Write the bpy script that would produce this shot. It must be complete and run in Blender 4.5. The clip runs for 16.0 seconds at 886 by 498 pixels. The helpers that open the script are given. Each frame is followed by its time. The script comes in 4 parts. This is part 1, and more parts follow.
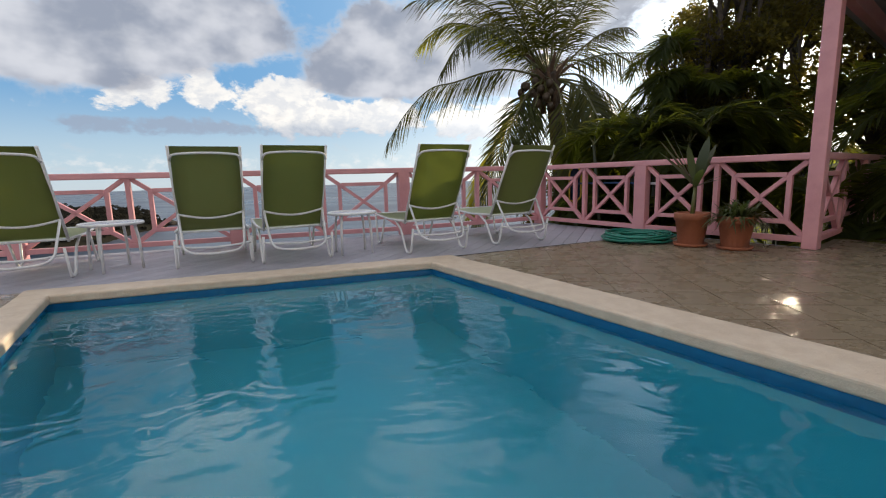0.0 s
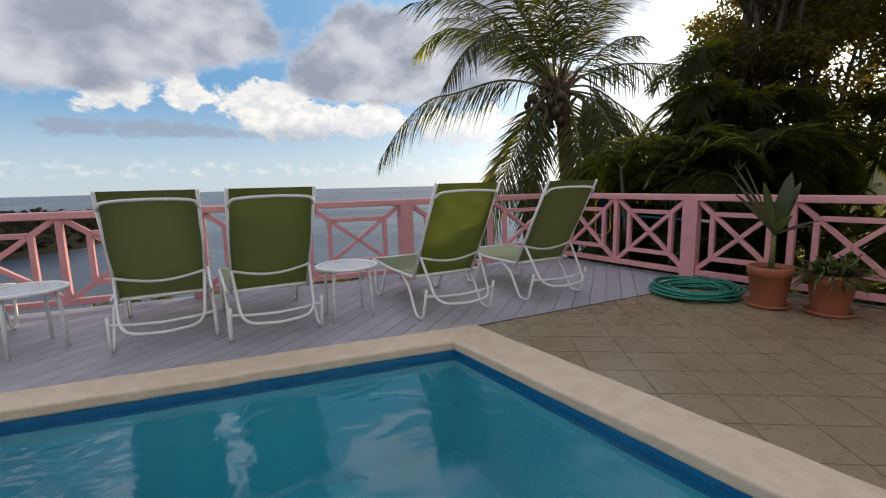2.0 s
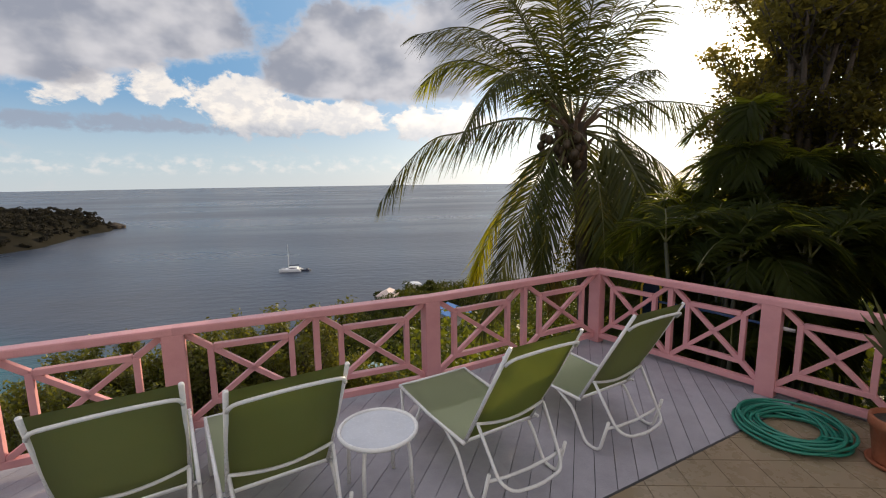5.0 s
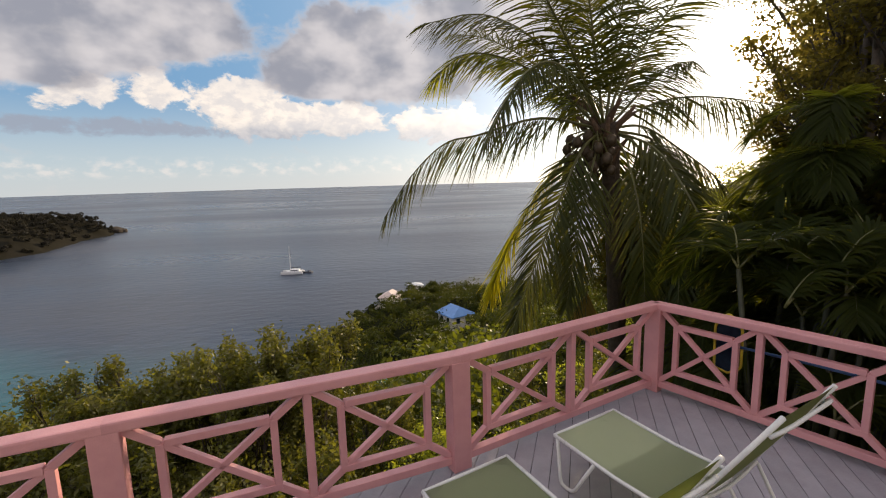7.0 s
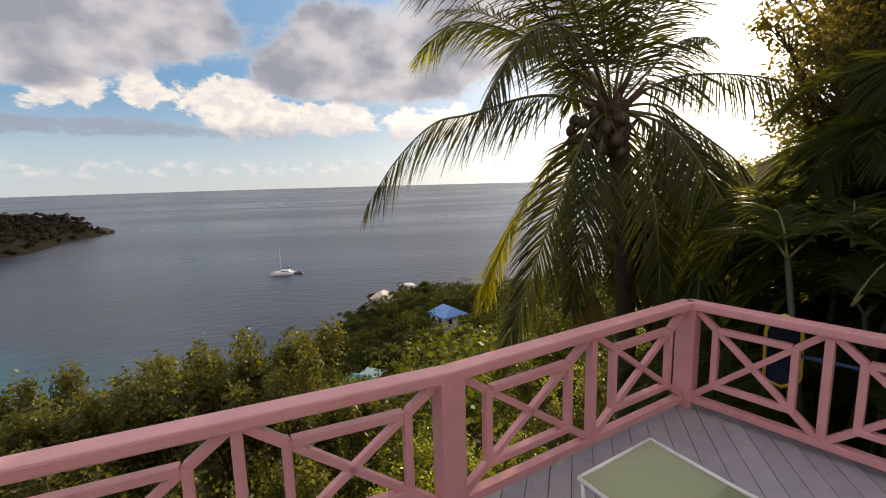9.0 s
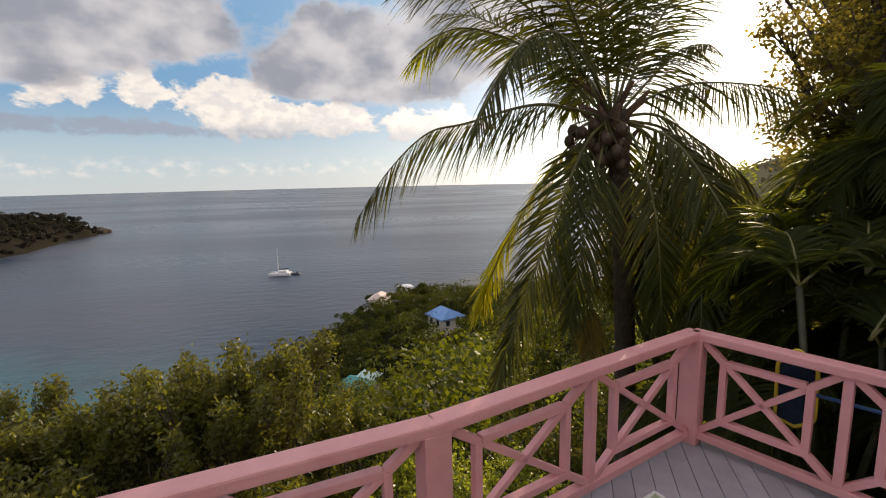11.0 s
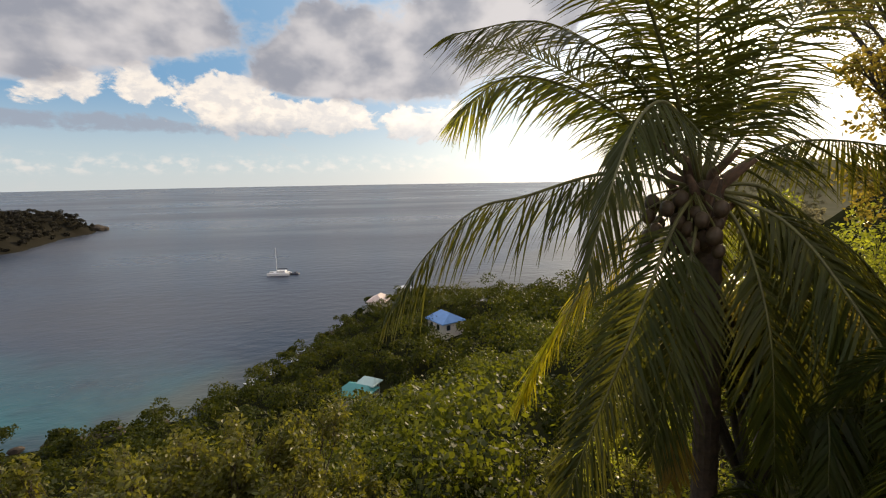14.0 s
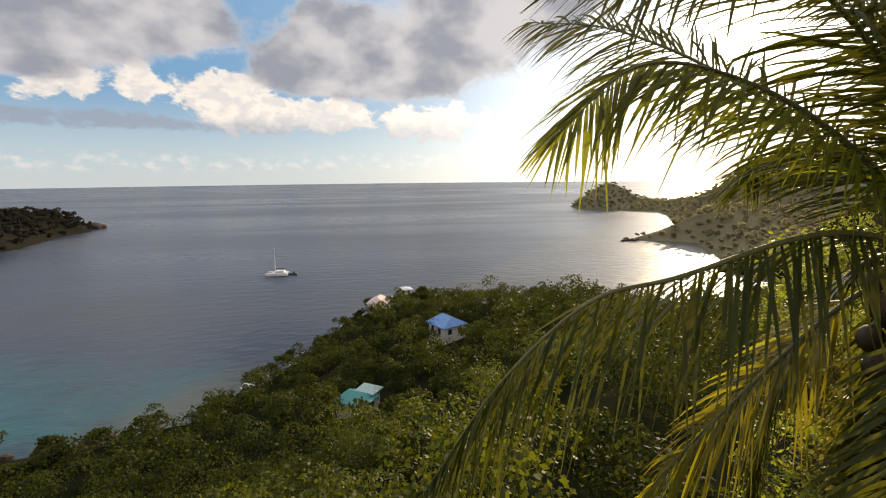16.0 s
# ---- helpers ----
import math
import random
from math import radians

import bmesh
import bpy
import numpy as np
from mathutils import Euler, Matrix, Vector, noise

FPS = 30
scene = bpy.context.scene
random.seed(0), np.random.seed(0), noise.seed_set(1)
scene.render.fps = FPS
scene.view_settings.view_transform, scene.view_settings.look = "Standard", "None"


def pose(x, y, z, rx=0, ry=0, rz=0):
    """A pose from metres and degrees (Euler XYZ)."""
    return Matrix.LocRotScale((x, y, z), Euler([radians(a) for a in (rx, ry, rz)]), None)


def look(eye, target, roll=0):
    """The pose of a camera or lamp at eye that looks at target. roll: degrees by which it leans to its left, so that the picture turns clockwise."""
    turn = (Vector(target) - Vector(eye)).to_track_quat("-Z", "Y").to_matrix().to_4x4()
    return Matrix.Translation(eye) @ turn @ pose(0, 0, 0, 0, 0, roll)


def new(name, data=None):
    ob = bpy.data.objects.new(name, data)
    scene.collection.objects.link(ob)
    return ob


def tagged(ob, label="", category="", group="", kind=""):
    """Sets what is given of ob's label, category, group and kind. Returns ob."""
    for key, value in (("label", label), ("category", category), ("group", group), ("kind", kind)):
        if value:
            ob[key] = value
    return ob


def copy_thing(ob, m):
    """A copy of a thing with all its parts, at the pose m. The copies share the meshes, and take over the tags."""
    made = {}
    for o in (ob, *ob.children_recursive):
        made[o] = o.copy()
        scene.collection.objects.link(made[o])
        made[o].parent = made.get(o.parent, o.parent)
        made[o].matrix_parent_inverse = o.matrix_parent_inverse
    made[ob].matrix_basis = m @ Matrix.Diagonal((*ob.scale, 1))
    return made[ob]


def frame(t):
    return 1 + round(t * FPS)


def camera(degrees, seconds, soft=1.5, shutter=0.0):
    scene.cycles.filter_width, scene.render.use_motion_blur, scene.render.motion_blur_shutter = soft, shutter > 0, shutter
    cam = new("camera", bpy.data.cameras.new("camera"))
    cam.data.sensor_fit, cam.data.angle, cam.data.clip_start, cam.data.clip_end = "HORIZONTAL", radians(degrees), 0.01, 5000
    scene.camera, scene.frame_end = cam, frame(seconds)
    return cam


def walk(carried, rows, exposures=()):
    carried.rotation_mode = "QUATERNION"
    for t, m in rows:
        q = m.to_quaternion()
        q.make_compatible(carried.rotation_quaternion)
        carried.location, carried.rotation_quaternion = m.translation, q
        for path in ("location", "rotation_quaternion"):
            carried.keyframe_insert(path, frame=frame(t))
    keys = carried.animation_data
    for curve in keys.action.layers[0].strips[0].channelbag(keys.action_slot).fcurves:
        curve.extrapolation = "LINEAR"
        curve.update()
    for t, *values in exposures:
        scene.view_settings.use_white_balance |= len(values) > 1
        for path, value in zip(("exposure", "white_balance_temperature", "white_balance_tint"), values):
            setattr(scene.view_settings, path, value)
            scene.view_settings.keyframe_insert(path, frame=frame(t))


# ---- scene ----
cam = camera(88.9, 16.0, soft=1.1)
PATH = [
    (0, (0.126, -0.267, 0.801), (0.262, 1.704, 0.488), -1.5),
    (0.5, (0.046, 0.08, 0.764), (0.221, 2.054, 0.489), -1.3),
    (1, (0.035, 0.352, 0.913), (0.217, 2.322, 0.621), -1.4),
    (1.5, (-0.041, 0.62, 1.032), (0.161, 2.586, 0.729), -1.3),
    (2, (-0.078, 0.842, 1.146), (0.123, 2.81, 0.851), -1.3),
    (2.5, (-0.153, 1.083, 1.331), (0.067, 3.047, 1.028), -1.2),
    (3, (-0.215, 1.246, 1.552), (0.028, 3.208, 1.254), -1.0),
    (3.5, (-0.259, 1.364, 1.774), (0.005, 3.324, 1.475), -1.1),
    (3.7, (-0.292, 1.432, 1.865), (-0.017, 3.388, 1.551), -0.8),
    (5.8, (-0.557, 2.298, 2.16), (-0.248, 4.252, 1.864), -0.9),
    (6, (-0.521, 2.398, 2.207), (-0.222, 4.353, 1.909), -1.1),
    (6.5, (-0.52, 2.728, 2.252), (-0.225, 4.683, 1.953), -1.3),
    (7, (-0.544, 3.049, 2.247), (-0.248, 5.004, 1.944), -1.5),
    (7.5, (-0.632, 3.326, 2.217), (-0.332, 5.28, 1.913), -1.7),
    (8, (-0.664, 3.53, 2.163), (-0.354, 5.482, 1.856), -1.7),
    (8.5, (-0.596, 3.68, 2.07), (-0.278, 5.631, 1.767), -1.5),
    (9, (-0.389, 3.862, 2.009), (-0.058, 5.811, 1.707), -1.5),
    (11.5, (-0.27, 4.157, 2.241), (0.07, 6.105, 1.943), -1.2),
    (12, (-0.371, 4.227, 2.34), (-0.03, 6.175, 2.041), -1.1),
    (12.5, (-0.447, 4.393, 2.503), (-0.106, 6.34, 2.202), -1.0),
    (13, (-0.515, 4.863, 2.743), (-0.173, 6.809, 2.435), -1.1),
    (13.5, (-0.545, 5.25, 2.974), (-0.199, 7.195, 2.664), -1.1),
    (14, (-0.593, 5.654, 3.184), (-0.247, 7.6, 2.878), -0.9),
    (14.5, (-0.646, 6.125, 3.333), (-0.299, 8.07, 3.026), -0.8),
    (15, (-0.69, 6.628, 3.387), (-0.345, 8.574, 3.079), -0.5),
    (15.5, (-0.783, 7.239, 3.482), (-0.438, 9.184, 3.17), -0.6),
    (16, (-0.725, 8.106, 3.616), (-0.376, 10.051, 3.306), -0.6),
]
walk(cam, [(t, look(eye, target, roll)) for t, eye, target, roll in PATH], [(0, 0.0, 6550, 10), (3.7, -0.1, 6700, 11), (7, -0.08, 7250, 15), (16, -0.08, 7300, 13)])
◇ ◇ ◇
**Directions:** Restate the data above word for word. Skip every picture.

**The answer:**
Write the bpy script that would produce this shot. It must be complete and run in Blender 4.5. The clip runs for 16.0 seconds at 886 by 498 pixels. The helpers that open the script are given. Each frame is followed by its time. The script comes in 4 parts. This is part 1, and more parts follow.
0.0 s
2.0 s
5.0 s
7.0 s
9.0 s
11.0 s
14.0 s
16.0 s
# ---- helpers ----
import math
import random
from math import radians

import bmesh
import bpy
import numpy as np
from mathutils import Euler, Matrix, Vector, noise

FPS = 30
scene = bpy.context.scene
random.seed(0), np.random.seed(0), noise.seed_set(1)
scene.render.fps = FPS
scene.view_settings.view_transform, scene.view_settings.look = "Standard", "None"


def pose(x, y, z, rx=0, ry=0, rz=0):
    """A pose from metres and degrees (Euler XYZ)."""
    return Matrix.LocRotScale((x, y, z), Euler([radians(a) for a in (rx, ry, rz)]), None)


def look(eye, target, roll=0):
    """The pose of a camera or lamp at eye that looks at target. roll: degrees by which it leans to its left, so that the picture turns clockwise."""
    turn = (Vector(target) - Vector(eye)).to_track_quat("-Z", "Y").to_matrix().to_4x4()
    return Matrix.Translation(eye) @ turn @ pose(0, 0, 0, 0, 0, roll)


def new(name, data=None):
    ob = bpy.data.objects.new(name, data)
    scene.collection.objects.link(ob)
    return ob


def tagged(ob, label="", category="", group="", kind=""):
    """Sets what is given of ob's label, category, group and kind. Returns ob."""
    for key, value in (("label", label), ("category", category), ("group", group), ("kind", kind)):
        if value:
            ob[key] = value
    return ob


def copy_thing(ob, m):
    """A copy of a thing with all its parts, at the pose m. The copies share the meshes, and take over the tags."""
    made = {}
    for o in (ob, *ob.children_recursive):
        made[o] = o.copy()
        scene.collection.objects.link(made[o])
        made[o].parent = made.get(o.parent, o.parent)
        made[o].matrix_parent_inverse = o.matrix_parent_inverse
    made[ob].matrix_basis = m @ Matrix.Diagonal((*ob.scale, 1))
    return made[ob]


def frame(t):
    return 1 + round(t * FPS)


def camera(degrees, seconds, soft=1.5, shutter=0.0):
    scene.cycles.filter_width, scene.render.use_motion_blur, scene.render.motion_blur_shutter = soft, shutter > 0, shutter
    cam = new("camera", bpy.data.cameras.new("camera"))
    cam.data.sensor_fit, cam.data.angle, cam.data.clip_start, cam.data.clip_end = "HORIZONTAL", radians(degrees), 0.01, 5000
    scene.camera, scene.frame_end = cam, frame(seconds)
    return cam


def walk(carried, rows, exposures=()):
    carried.rotation_mode = "QUATERNION"
    for t, m in rows:
        q = m.to_quaternion()
        q.make_compatible(carried.rotation_quaternion)
        carried.location, carried.rotation_quaternion = m.translation, q
        for path in ("location", "rotation_quaternion"):
            carried.keyframe_insert(path, frame=frame(t))
    keys = carried.animation_data
    for curve in keys.action.layers[0].strips[0].channelbag(keys.action_slot).fcurves:
        curve.extrapolation = "LINEAR"
        curve.update()
    for t, *values in exposures:
        scene.view_settings.use_white_balance |= len(values) > 1
        for path, value in zip(("exposure", "white_balance_temperature", "white_balance_tint"), values):
            setattr(scene.view_settings, path, value)
            scene.view_settings.keyframe_insert(path, frame=frame(t))


# ---- scene ----
cam = camera(88.9, 16.0, soft=1.1)
PATH = [
    (0, (0.126, -0.267, 0.801), (0.262, 1.704, 0.488), -1.5),
    (0.5, (0.046, 0.08, 0.764), (0.221, 2.054, 0.489), -1.3),
    (1, (0.035, 0.352, 0.913), (0.217, 2.322, 0.621), -1.4),
    (1.5, (-0.041, 0.62, 1.032), (0.161, 2.586, 0.729), -1.3),
    (2, (-0.078, 0.842, 1.146), (0.123, 2.81, 0.851), -1.3),
    (2.5, (-0.153, 1.083, 1.331), (0.067, 3.047, 1.028), -1.2),
    (3, (-0.215, 1.246, 1.552), (0.028, 3.208, 1.254), -1.0),
    (3.5, (-0.259, 1.364, 1.774), (0.005, 3.324, 1.475), -1.1),
    (3.7, (-0.292, 1.432, 1.865), (-0.017, 3.388, 1.551), -0.8),
    (5.8, (-0.557, 2.298, 2.16), (-0.248, 4.252, 1.864), -0.9),
    (6, (-0.521, 2.398, 2.207), (-0.222, 4.353, 1.909), -1.1),
    (6.5, (-0.52, 2.728, 2.252), (-0.225, 4.683, 1.953), -1.3),
    (7, (-0.544, 3.049, 2.247), (-0.248, 5.004, 1.944), -1.5),
    (7.5, (-0.632, 3.326, 2.217), (-0.332, 5.28, 1.913), -1.7),
    (8, (-0.664, 3.53, 2.163), (-0.354, 5.482, 1.856), -1.7),
    (8.5, (-0.596, 3.68, 2.07), (-0.278, 5.631, 1.767), -1.5),
    (9, (-0.389, 3.862, 2.009), (-0.058, 5.811, 1.707), -1.5),
    (11.5, (-0.27, 4.157, 2.241), (0.07, 6.105, 1.943), -1.2),
    (12, (-0.371, 4.227, 2.34), (-0.03, 6.175, 2.041), -1.1),
    (12.5, (-0.447, 4.393, 2.503), (-0.106, 6.34, 2.202), -1.0),
    (13, (-0.515, 4.863, 2.743), (-0.173, 6.809, 2.435), -1.1),
    (13.5, (-0.545, 5.25, 2.974), (-0.199, 7.195, 2.664), -1.1),
    (14, (-0.593, 5.654, 3.184), (-0.247, 7.6, 2.878), -0.9),
    (14.5, (-0.646, 6.125, 3.333), (-0.299, 8.07, 3.026), -0.8),
    (15, (-0.69, 6.628, 3.387), (-0.345, 8.574, 3.079), -0.5),
    (15.5, (-0.783, 7.239, 3.482), (-0.438, 9.184, 3.17), -0.6),
    (16, (-0.725, 8.106, 3.616), (-0.376, 10.051, 3.306), -0.6),
]
walk(cam, [(t, look(eye, target, roll)) for t, eye, target, roll in PATH], [(0, 0.0, 6550, 10), (3.7, -0.1, 6700, 11), (7, -0.08, 7250, 15), (16, -0.08, 7300, 13)])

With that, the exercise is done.